Strategizing International Tax Best Practices – by Keith Brockman

Posts tagged ‘risk committee’

Tax risks: Audit committee perspective

Deloitte’s Audit Committee Brief includes a summary and questions outlining Risk oversight and Tax considerations for audit committees.  A link to the publication is provided for reference:

http://deloitte.wsj.com/riskandcompliance/files/2015/01/ACBrief_NovemberDecember2014.pdf

Key observations:

  • Audit committees may have a risk committee (Will this be a continuing trend?)
  • Tone at the top is imperative for effective risk oversight
  • Insightful questions for consideration:
    • What internal controls are in place to address significant tax risks?
    • Is there a clear approach and justification for where risk issues are placed?
    • Is there a widely communicated process to quickly bring risk-related issues to the Board?
    • What issues should the audit (risk) committee be aware of when evaluating potential risks?

Risk governance is rapidly becoming the new norm, both by tax administrations to understand and rate risks of a taxpayer as well as an effective tax risk policy and framework for a multinational to identify and mitigate risks.  This trend will require additional resources to fulfill such commitments, immediately and ongoing.  

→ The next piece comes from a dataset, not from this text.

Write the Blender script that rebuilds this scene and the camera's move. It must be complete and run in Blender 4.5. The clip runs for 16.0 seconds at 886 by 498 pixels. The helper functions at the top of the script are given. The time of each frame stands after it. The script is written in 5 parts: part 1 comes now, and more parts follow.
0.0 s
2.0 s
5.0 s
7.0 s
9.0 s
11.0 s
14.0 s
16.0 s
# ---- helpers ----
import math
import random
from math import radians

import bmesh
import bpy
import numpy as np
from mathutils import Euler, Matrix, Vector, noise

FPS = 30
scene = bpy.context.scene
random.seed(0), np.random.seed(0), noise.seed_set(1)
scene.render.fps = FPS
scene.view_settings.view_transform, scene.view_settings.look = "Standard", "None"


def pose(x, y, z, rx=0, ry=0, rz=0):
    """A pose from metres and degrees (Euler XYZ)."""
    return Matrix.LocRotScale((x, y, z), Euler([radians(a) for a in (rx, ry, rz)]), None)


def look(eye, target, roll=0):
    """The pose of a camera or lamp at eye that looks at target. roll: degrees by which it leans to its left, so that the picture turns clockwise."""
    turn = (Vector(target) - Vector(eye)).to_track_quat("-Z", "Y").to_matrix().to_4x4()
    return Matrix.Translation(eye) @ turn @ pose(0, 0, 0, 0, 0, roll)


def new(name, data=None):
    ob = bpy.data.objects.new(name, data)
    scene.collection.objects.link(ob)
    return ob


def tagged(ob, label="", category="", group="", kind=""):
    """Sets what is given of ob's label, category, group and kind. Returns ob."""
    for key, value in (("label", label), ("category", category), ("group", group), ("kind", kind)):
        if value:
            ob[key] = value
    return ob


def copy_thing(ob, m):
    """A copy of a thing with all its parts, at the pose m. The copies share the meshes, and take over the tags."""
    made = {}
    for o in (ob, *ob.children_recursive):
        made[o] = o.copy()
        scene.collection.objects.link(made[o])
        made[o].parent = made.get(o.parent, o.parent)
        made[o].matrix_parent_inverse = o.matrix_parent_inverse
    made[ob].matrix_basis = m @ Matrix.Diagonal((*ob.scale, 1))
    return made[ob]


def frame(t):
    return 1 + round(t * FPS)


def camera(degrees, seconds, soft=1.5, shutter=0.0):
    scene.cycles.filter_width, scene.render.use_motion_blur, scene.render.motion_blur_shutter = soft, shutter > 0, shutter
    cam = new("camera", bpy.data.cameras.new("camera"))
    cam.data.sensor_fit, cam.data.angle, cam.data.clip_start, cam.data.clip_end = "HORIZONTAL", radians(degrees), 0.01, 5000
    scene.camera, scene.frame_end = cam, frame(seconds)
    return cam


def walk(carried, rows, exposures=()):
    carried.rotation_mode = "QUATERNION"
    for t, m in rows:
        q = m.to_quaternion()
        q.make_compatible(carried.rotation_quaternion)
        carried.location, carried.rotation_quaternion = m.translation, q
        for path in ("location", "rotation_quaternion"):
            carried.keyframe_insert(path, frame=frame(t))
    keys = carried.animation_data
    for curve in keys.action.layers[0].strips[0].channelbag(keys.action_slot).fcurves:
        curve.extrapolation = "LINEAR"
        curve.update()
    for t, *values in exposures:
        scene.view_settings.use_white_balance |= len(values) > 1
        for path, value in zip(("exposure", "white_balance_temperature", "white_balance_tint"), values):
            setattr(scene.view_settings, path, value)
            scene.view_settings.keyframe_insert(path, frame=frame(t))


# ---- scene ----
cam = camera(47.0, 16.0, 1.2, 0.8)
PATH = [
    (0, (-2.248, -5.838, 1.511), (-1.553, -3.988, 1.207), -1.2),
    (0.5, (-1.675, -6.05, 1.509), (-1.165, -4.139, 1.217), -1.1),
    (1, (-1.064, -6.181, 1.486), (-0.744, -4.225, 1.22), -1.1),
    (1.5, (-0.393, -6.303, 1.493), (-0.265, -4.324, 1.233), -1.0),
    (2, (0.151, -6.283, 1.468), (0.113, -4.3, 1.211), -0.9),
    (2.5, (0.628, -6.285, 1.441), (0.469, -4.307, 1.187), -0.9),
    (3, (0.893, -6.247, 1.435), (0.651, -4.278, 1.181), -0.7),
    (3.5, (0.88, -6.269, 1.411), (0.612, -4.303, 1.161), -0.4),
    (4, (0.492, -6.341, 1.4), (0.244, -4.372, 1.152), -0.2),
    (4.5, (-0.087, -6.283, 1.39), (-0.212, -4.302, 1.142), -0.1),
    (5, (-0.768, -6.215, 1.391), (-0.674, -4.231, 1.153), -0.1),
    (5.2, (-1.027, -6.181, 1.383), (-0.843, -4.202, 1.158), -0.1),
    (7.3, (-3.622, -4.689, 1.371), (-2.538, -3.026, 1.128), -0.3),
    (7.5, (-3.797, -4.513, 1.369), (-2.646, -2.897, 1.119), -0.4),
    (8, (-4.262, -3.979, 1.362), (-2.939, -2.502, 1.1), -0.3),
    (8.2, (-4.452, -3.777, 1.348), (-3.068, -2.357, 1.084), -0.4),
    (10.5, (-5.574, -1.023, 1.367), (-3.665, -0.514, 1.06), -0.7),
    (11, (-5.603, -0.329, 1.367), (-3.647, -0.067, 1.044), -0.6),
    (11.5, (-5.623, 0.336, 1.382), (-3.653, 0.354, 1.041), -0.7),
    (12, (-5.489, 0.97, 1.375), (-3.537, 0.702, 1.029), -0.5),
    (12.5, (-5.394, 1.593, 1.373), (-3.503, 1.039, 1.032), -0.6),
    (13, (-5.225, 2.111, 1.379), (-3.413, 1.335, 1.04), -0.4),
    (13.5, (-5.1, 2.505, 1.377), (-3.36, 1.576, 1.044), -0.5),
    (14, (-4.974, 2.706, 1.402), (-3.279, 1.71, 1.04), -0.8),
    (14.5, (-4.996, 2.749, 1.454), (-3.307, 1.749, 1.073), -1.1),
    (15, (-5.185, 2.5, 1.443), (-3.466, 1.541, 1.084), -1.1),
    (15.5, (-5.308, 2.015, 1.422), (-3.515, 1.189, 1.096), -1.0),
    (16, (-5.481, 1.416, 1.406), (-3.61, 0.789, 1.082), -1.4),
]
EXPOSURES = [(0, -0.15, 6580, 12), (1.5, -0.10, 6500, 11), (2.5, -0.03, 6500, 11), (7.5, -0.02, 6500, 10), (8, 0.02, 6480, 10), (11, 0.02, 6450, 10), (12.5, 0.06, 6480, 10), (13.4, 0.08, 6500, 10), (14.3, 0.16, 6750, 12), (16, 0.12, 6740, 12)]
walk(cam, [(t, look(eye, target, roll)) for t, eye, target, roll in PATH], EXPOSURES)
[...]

Board Oversight and Responsibilities for Tax Risk Management

http://www.cica.ca/focus-on-practice-areas/governance-strategy-and-risk/directors-series/director-briefings/item74308.pdf

http://www.itdweb.org/documents/Erle.pdf

Two excellent articles are linked to review Best Practices for tax risk management from a Board perspective.  The first article is by the Canadian Chartered Professional Accountants and poses various questions and concepts for Directors to ask.  The second article, approached from a practitioners point of view, was written by a KPMG partner.  A related article is also attached as reference at the end of this posting.

The first article reviews various tax risks, including risks of tax planning and subsequent implementation, financial disclosures, tax compliance and audits.  Examples of interesting insights and questions include the following:

  • Are outside consultants an integral part of tax planning?
  • Are direct, and indirect, tax risks addressed?
  • What are the capabilities of internal resources?
  • Are post implementation monitoring processes in place?
  • What are the trends of tax authorities in major jurisdictions?
  • How does the company keep up with change?
  • Is reputational risk considered in tax appeals or court filings?
  • What is the mindset of internal management in foreign jurisdictions re: alignment of overall strategies?
  • What are the source of tax planning ideas?
  • Have tax saving opportunities been missed?

The second article entitled “Tax Risk Management and Board Responsibility” defines a  tax philosophy and establishment of a Tax Risk Framework.  A tax philosophy pyramid is presented that correlates to tax risk.  In addition, the following components of a Tax Risk Management Strategy are discussed:

  • Strategy
  • Risk management
  • Tax profile, relationships and communication
  • Processes and technology
  • Internal qualifications of tax staff

Both articles are excellent reading, and should form a basis for Best Practices to ensure alignment with Board responsibilities and expectations.